Rooted in the McGill community
The theme for BHM 2020 is Rooted, and Yarde says it touches upon a wide range of topics and a full timeline. “We’re asking people to think about how roots speak to the past, present and future,” she says. “There is the element of exploring one’s roots but also of planting roots and envisioning what’s to come. I think that’s particularly important for Black folks who are, in many ways, searching for roots in different forms. There is that process of being rooted and feeling rooted or connected in a place or space.”
“One of the things that is important about BHM is that it creates the opportunity for people to be connected and to feel rooted in this University community,” says Yarde.
As usual, BHM has a full slate of activities, with something for everyone. Events range from Hair Day 2020 on February 7; and the African Business and Development Conference on February 8; to Afro Drag (“Montreal’s only all-Black drag show”) on February 21, and Community and Family Day on February 23.
Yarde stresses that BHM is happening at McGill and across the city. “We’ve posted a master list of events happening on and off campus. It is jam packed across the city,” she says. “Fun for everyone and the opportunity for learning is high.”
“A joyous time”
Also new to BHM is the addition of the McGill African Students’ Society as one of the co-organizers, along the Office of the Provost and Vice-Principal (Academic) and the Black Students’ Network. Yarde says she loves the collaboration – especially with students.

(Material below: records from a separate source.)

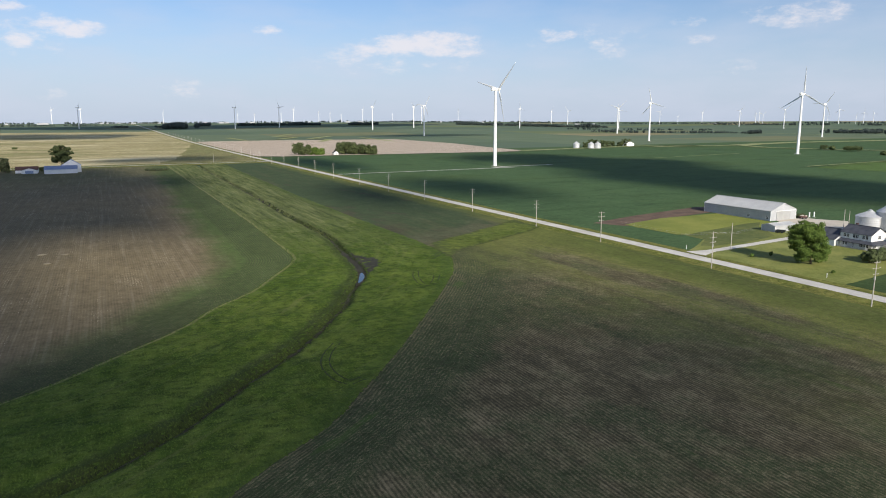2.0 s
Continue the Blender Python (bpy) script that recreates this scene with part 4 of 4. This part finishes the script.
barn = gable("barn", "long white steel machine shed with a pale metal roof", 279.5, 297.5, 207.5, 249.5, 4.9, 8.3, M["pale_steel"], M["roof_metal"])
for s in (-1, 1):
    part("sliding_door", boxes((min(0, s * 4.9), max(0, s * 4.9), -21.18, -21.06, 0.1, 4.5)), M["door_grey"], barn, "grey sliding door panel")
part("door_rail", boxes((-5.3, 8.6, -21.22, -21.06, 4.55, 4.75)), M["white_steel"], barn)
for yy in (-8, -19):
    window(barn, -9.03, yy, 1.0, 1.4, 1.1, "w")

shed = gable("shed", "small white steel shed beside the yard", 252.5, 266, 183, 190, 2.7, 3.5, M["pale_steel"], M["roof_metal"], "shed", "x", 0.3)
house = gable("farmhouse", "two-storey white farmhouse with dark shingle roof and front porch", 247.6, 257.0, 136.8, 149.0, 5.8, 8.3, M["siding"], M["shingle"], "house", corrugate=False)
for yy in (-3.8, 0, 3.8):
    for dy in (-0.62, 0.62):
        window(house, -4.7, yy + dy, 4.1, 0.95, 1.25, "w")
for yy in (-4.4, -2.1, 4.1):
    window(house, -4.7, yy, 0.8, 1.7, 1.5, "w")
part("front_door", boxes((-4.8, -4.7, 0.5, 1.5, 0.3, 2.4)), M["door_grey"], house)
window(house, 0.2, -6.1, 4.1, 1.5, 1.2, "s")
window(house, -2.2, -6.1, 0.9, 1.6, 1.3, "s")
part("porch_floor", boxes((-6.5, -4.72, -6.1, 6.0, 0, 0.35), (-6.5, 3.9, -8.2, -6.12, 0, 0.35)), M["concrete"], house)
bm = bmesh.new()
for quad in (((-6.9, -8.6, 2.5), (-6.9, 6.0, 2.5), (-4.65, 6.0, 3.45), (-4.65, -5.9, 3.45)), ((-6.9, -8.6, 2.5), (-4.65, -5.9, 3.45), (3.8, -5.9, 3.45), (4.4, -8.6, 2.5))):
    top = [bm.verts.new(c) for c in quad]
    low = [bm.verts.new((c[0], c[1], c[2] - 0.15)) for c in quad]
    bm.faces.new(top)
    bm.faces.new(low[::-1])
    for i in range(4):
        j = (i + 1) % 4
        bm.faces.new((top[i], low[i], low[j], top[j]))
bmesh.ops.recalc_face_normals(bm, faces=bm.faces[:])
part("porch_roof", bm, M["shingle"], house)
for px, py in [(-6.5, v) for v in (-8.1, -5.4, -2.7, 0.1, 3.0, 5.8)] + [(-3.2, -8.1), (0.2, -8.1), (3.8, -8.1)]:
    part("porch_post", boxes((px - 0.1, px + 0.1, py - 0.1, py + 0.1, 0.3, 2.5)), M["siding"], house)
for y0, y1 in ((-8.0, -5.5), (-5.3, -2.8), (-2.6, 0.0), (1.8, 2.9), (3.1, 5.7)):
    part("porch_rail", boxes((-6.55, -6.45, y0, y1, 1.15, 1.25), (-6.52, -6.48, y0, y1, 0.5, 0.58), *[(-6.52, -6.48, y0 + (y1 - y0) * (k + 0.5) / 7 - 0.04, y0 + (y1 - y0) * (k + 0.5) / 7 + 0.04, 0.58, 1.15) for k in range(7)]), M["siding"], house)
part("chimney", boxes((0.6, 1.4, 3.2, 4.0, 6.7, 9.0)), M["brown_roof"], house)
wing = gable("garage", "white one-storey garage wing with dark shingle roof", 244.6, 257.4, 149.4, 157.8, 2.6, 6.0, M["siding"], M["shingle"], "garage", over=0.25, corrugate=False)
window(wing, -6.4, 1.2, 0.9, 1.6, 1.2, "w")
back_shed = gable("back_shed", "low grey shed with a navy blue metal roof behind the house", 264, 276, 139.5, 148.5, 2.9, 5.0, M["pale_steel"], M["navy_roof"], "shed", "x", corrugate=False)
part("shed_door", boxes((-1.2, 1.2, 6.0, 6.12, 0.1, 2.4)), M["door_grey"], back_shed)
gable("lean_shed", "small pale shed beyond the windbreak spruces", 289, 294, 128, 132, 2.2, 3.2, M["siding"], M["roof_metal"], "shed", "x", 0.2, corrugate=False)


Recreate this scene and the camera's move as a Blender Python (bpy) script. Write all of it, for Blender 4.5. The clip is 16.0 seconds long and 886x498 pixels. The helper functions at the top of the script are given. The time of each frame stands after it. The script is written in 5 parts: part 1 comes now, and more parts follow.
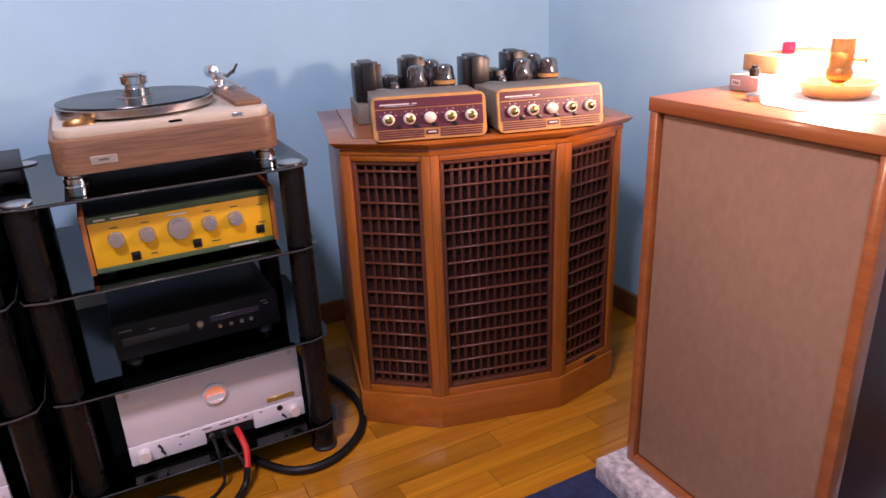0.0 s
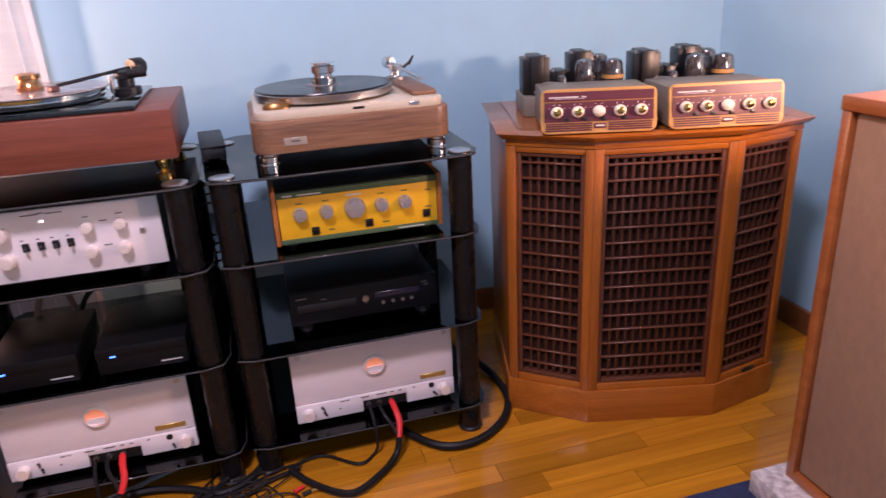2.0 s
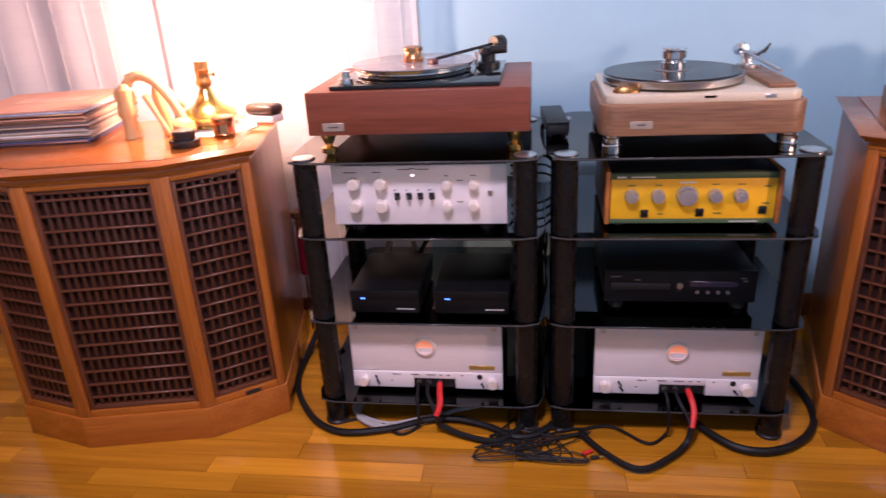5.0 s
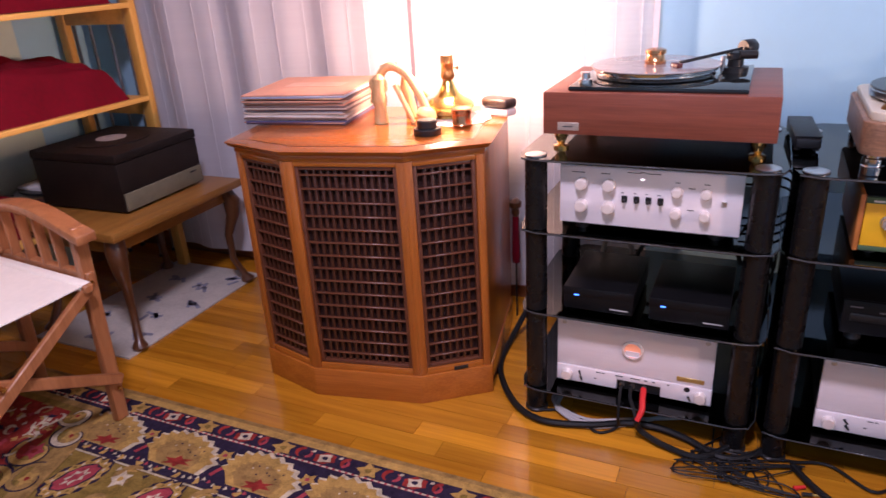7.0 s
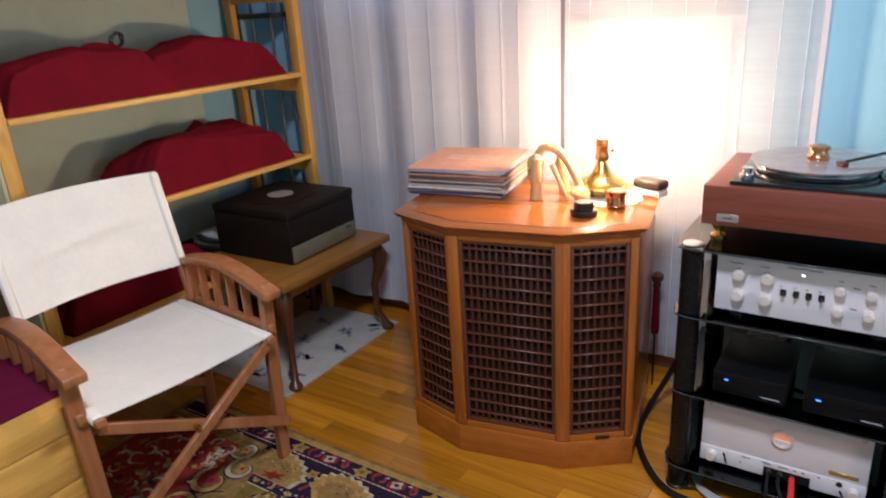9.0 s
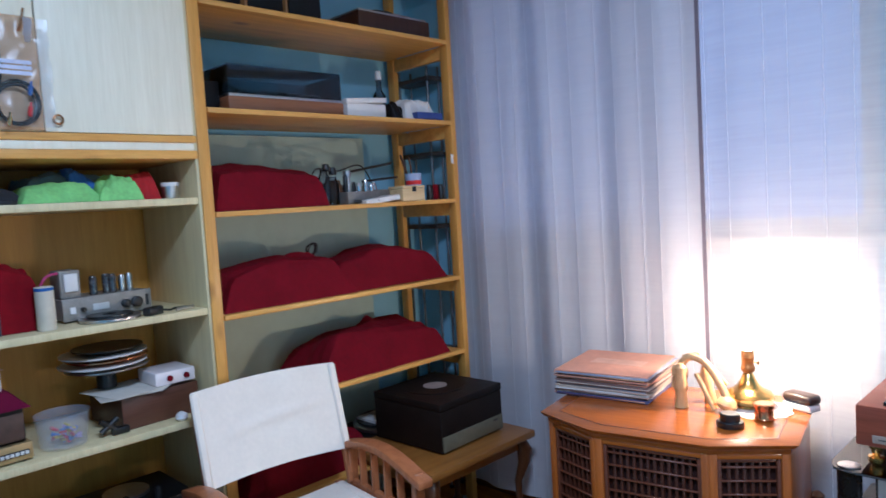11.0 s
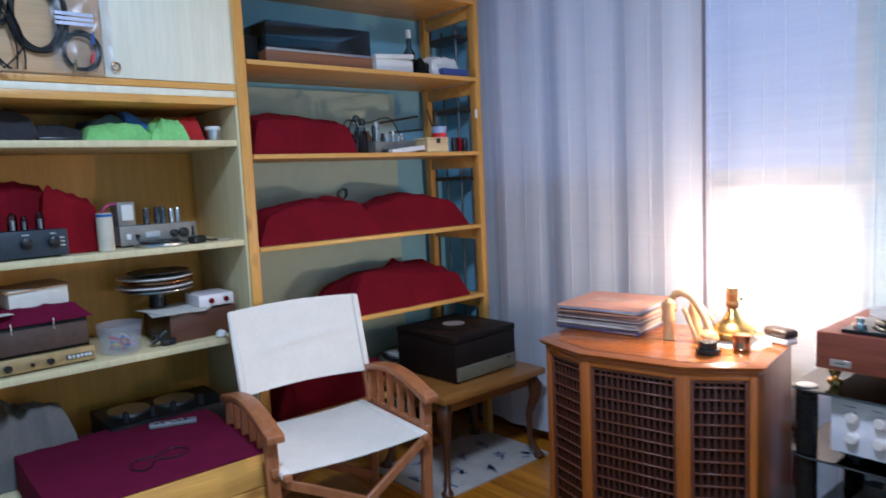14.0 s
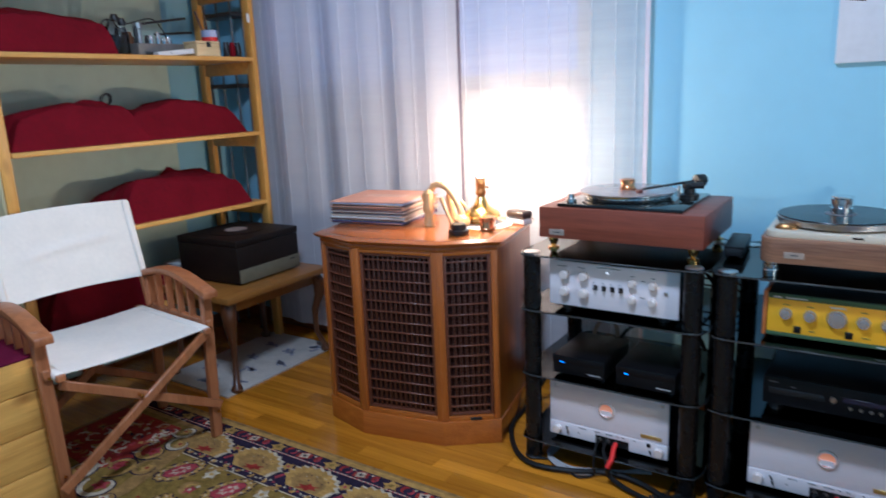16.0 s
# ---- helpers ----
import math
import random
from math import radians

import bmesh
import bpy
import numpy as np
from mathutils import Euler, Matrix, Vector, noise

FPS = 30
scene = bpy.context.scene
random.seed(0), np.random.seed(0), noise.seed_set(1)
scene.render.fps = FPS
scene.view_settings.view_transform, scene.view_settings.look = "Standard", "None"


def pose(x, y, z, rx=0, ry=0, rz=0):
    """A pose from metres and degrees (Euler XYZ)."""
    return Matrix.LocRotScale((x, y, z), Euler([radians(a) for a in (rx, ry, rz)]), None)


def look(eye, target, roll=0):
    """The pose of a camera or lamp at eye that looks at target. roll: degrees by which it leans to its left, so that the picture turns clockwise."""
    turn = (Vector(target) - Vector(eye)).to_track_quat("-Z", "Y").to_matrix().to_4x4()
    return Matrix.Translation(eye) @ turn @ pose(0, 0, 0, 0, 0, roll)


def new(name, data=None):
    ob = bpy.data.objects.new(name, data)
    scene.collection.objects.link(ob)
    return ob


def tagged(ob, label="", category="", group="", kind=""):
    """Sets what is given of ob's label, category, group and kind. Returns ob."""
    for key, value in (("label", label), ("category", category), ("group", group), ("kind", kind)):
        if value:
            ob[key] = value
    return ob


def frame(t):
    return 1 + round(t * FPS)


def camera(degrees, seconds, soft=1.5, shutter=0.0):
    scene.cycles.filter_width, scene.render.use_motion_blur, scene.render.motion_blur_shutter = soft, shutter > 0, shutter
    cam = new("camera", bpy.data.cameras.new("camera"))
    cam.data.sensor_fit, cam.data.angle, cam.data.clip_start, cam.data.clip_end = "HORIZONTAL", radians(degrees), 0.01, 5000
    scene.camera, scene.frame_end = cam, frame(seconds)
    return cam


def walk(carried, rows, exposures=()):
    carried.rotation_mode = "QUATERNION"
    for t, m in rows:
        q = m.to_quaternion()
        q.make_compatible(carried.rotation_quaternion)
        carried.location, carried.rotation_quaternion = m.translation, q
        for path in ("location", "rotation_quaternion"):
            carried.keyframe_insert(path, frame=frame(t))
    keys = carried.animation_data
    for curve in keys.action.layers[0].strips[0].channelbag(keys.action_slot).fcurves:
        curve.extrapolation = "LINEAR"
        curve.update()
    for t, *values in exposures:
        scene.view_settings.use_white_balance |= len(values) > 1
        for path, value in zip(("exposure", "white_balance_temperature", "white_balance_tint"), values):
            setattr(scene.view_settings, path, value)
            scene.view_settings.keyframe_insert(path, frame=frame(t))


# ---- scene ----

“Although organizing BHM is a really small part of my job, it takes a massive effort. But it is also such a beautiful time of year, so there is lots of joy,” Yarde says. “I work with two students – Catherina Musa and Shona Musimbe – and they are absolutely incredible. Without their help none of this would be possible. There is a real peace around the collective effort that goes into this.”
Although it is labour intensive, Yarde calles BHM “a joyous time” because it gives Black people a chance to feel rooted at McGill. “For many Black students and employees, navigating McGill can be challenging – and not just McGill, institutions in general. This month really is an opportunity to centre people who are often not centred.”
“It really is transformative to hear the feedback from students and employees on what it means to feel seen – even if it is just for a few hours, a few days or the month,” says Yarde. “To me, that is so important when I think about the work I am doing – especially around anti-racism. The importance of seeing and valuing people and understanding that this is necessary for us to make any progress in terms of justice or equity. It’s incredibly important that people feel they belong and that they are valued and welcome.”